Every command submission requires an ActorCtx specifying the actor's roles:

Roles are flat (not hierarchical) — an actor can have multiple roles:

Role Permissions
viewer Read-only (query, get state, get world)
player spawn, despawn, update, message, custom
coder add/remove components, update
operator trajectory ingestion and labeling
maintainer spawn, despawn, components, processors, update
admin All commands (wildcard)

Quotas: 500 commands per tick, 200k token budget per day.

Storage

World state is persisted as Arrow tables to LanceDB (default) or Iceberg. Each tick is an append — nothing is overwritten. This gives you:

  • Time-travel: Query any tick's state
  • Replay: Re-run from any checkpoint
  • Forking: Branch a world to explore alternatives
  • Audit: Full command history

Storage is configured via StorageConfig:

from archetype.core.config import StorageConfig, StorageBackend

config = StorageConfig(
    uri="./my_data",
    namespace="experiment_1",
    backend=StorageBackend.LANCEDB,  # default
)

World Forking

Create a new world from a snapshot of an existing one:

from archetype.core.config import StorageConfig

new_world = await container.world_service.fork_world(
    source_world_id=original.world_id,
    name="branch-A",
    storage_config=StorageConfig(),
)

The fork gets a system-generated world_id and an identical entity/component snapshot at the source's current tick. Source and fork then diverge independently.
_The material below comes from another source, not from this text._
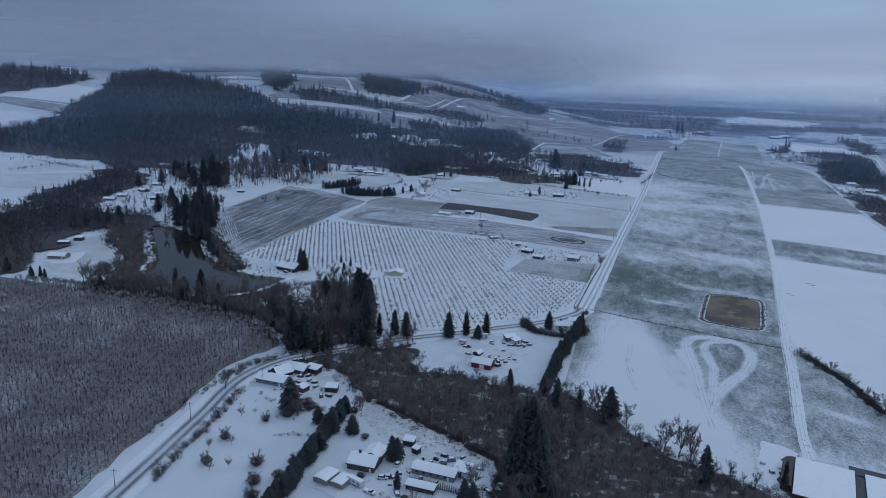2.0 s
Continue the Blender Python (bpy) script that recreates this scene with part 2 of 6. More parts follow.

What's cloned: tick, entity-to-signature mapping, entity counter, live archetype snapshots (re-stamped with the new world_id), processors, and non-broker resources.

What's not cloned: pending spawn/despawn caches (step first to materialize), lifecycle hooks, and the CommandBroker (re-injected by the service).

Use this for MCTS, counterfactual reasoning, or A/B testing simulation strategies.